La départementalisation a-t-elle réussi la décolonisation des Antilles ?

Les structures de l’Etat sont à peu près identiques à celles d’un département métropolitain, les dispositifs sociaux ont l’air de converger avec les normes métropolitaines. On peut alors parler d’une forme de décolonisation par intégration.  Mais on peut aussi voir autrement la question et considérer que ce statut départemental est en lui-même fondamentalement post-colonial, néo-colonial : il renforce les dominations… Il y a plein de façons de le voir. Mais l’historien n’est pas là pour faire des perspectives…

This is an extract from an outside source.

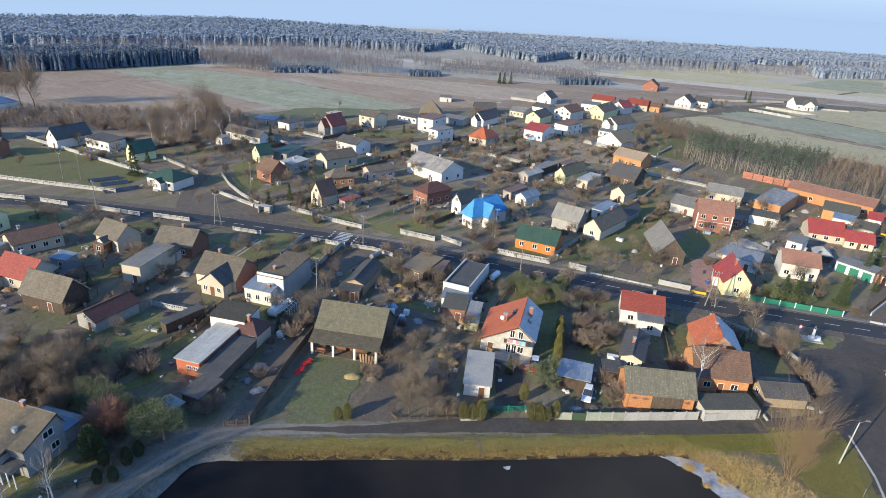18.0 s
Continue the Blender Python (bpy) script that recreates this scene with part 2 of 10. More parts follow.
surf("tan_sheet", (0.36, 0.28, 0.19), (0.3, 0.23, 0.16), None, 2, 0.4, rough=0.7, pattern="corrugated", step=0.3, dark=0.75)
surf("dark_felt", (0.09, 0.088, 0.085), (0.06, 0.06, 0.06), (0.14, 0.135, 0.125), 2, 0.3)
surf("felt", (0.2, 0.195, 0.185), (0.15, 0.148, 0.14), (0.26, 0.255, 0.24), 2, 0.3)
surf("grey_felt", (0.34, 0.33, 0.3), (0.28, 0.275, 0.25), (0.39, 0.38, 0.345), 2.5, 0.3)
surf("moss_felt", (0.1, 0.094, 0.076), (0.075, 0.073, 0.058), (0.19, 0.185, 0.15), 1.2, 0.25)
surf("thatch", (0.22, 0.18, 0.12), (0.17, 0.14, 0.095), (0.28, 0.24, 0.16), 1.4, 0.15)
# ground
surf("ground", (0.162, 0.124, 0.085), (0.115, 0.092, 0.064), (0.25, 0.215, 0.163), 5, 0.4, bump=0.7, vary=0.0, grain=0.5, mid=1.3,
     strips=((-15, 4.5, 38, 0.46, 0.56, (0.125, 0.15, 0.045)), (-16, 3.2, 26, 0.55, 0.62, (0.3, 0.24, 0.145)), (-14, 6, 45, 0.57, 0.68, (0.28, 0.265, 0.255)), (-17, 1.6, 18, 0.6, 0.68, (0.085, 0.066, 0.05))))
surf("garden_ground", (0.2, 0.155, 0.11), (0.15, 0.12, 0.085), (0.3, 0.26, 0.2), 6, 0.4, bump=0.7, vary=0.0, grain=0.5, mid=1.5,
     strips=((-40, 6, 46, 0.46, 0.56, (0.14, 0.16, 0.055)), (-41, 4, 30, 0.54, 0.62, (0.32, 0.26, 0.16)), (-38, 8, 50, 0.57, 0.68, (0.28, 0.265, 0.255)), (-42, 2.2, 22, 0.58, 0.66, (0.095, 0.075, 0.058))))
surf("lawn", (0.115, 0.138, 0.036), (0.16, 0.142, 0.056), (0.21, 0.19, 0.105), 4, 0.3, bump=0.6, vary=0.15, grain=0.55, mid=1.2,
     strips=((-25, 3, 16, 0.56, 0.66, (0.15, 0.118, 0.072)), (-28, 5, 20, 0.55, 0.66, (0.09, 0.125, 0.03))))
surf("frosty_lawn", (0.13, 0.15, 0.055), (0.125, 0.115, 0.06), (0.25, 0.255, 0.2), 2.0, 0.2, bump=0.6, grain=0.5, mid=0.5)
surf("barnyard_grass", (0.115, 0.145, 0.036), (0.115, 0.098, 0.055), (0.24, 0.25, 0.2), 5, 0.22, bump=0.7, grain=0.55, mid=0.7)
surf("dirt", (0.155, 0.127, 0.096), (0.11, 0.088, 0.067), (0.215, 0.187, 0.15), 4, 0.4, bump=0.6, grain=0.5, mid=1.2)
surf("frost", (0.195, 0.18, 0.165), (0.14, 0.12, 0.095), (0.27, 0.262, 0.255), 3.5, 0.35, bump=0.6, grain=0.5, mid=1.0)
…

Votre livre paraît avant l’Appel de Fort-de-France lancé au président Macron par les présidents des cinq DROM pour remettre encore sur la table la relation de l’Etat français avec « les quatre vieilles ». Cela veut-il dire qu’on n’a résolu aucune question depuis 1946 ?

A partir de 1999 avec la Déclaration de Basse-Terre, il y a une convergence par-delà les clivages politiques aux Antilles et en Guyane pour souligner les limites de la départementalisation ; et puis, il y a le discours de Jacques Chirac à Madiana en 2000 qui affirme que le statut départemental a atteint ses limites. Ça, c’est historique du point de vue de la parole de l’Etat. Ça ne s’est pas encore traduit de manière spectaculaire, mais dans les déclarations et les intentions, on a bien entendu le ministre Lecornu qui a lâché le mot « autonomie » de manière provocante et très politicienne. On n’aurait jamais vu cela dans les années 1980. Il suffit de voir la réforme de 1982 et les passions que ça a suscité dans les DOM, à l’échelle nationale entre la droite et la gauche. Aujourd’hui, sur la question statutaire, l’Etat s’est un peu décrispé.

Foccart doit se retourner dans sa tombe…

Et toute cette génération ! Il y a un tournant à la fin des années 1990. C’est la fin d’une époque, la fin de la Guerre froide, l’effondrement du communisme qui était porteur de l’idée d’autonomie, la mondialisation triomphante… Le rapport de l’Etat aux Antilles se comprend aussi au regard de ce contexte global.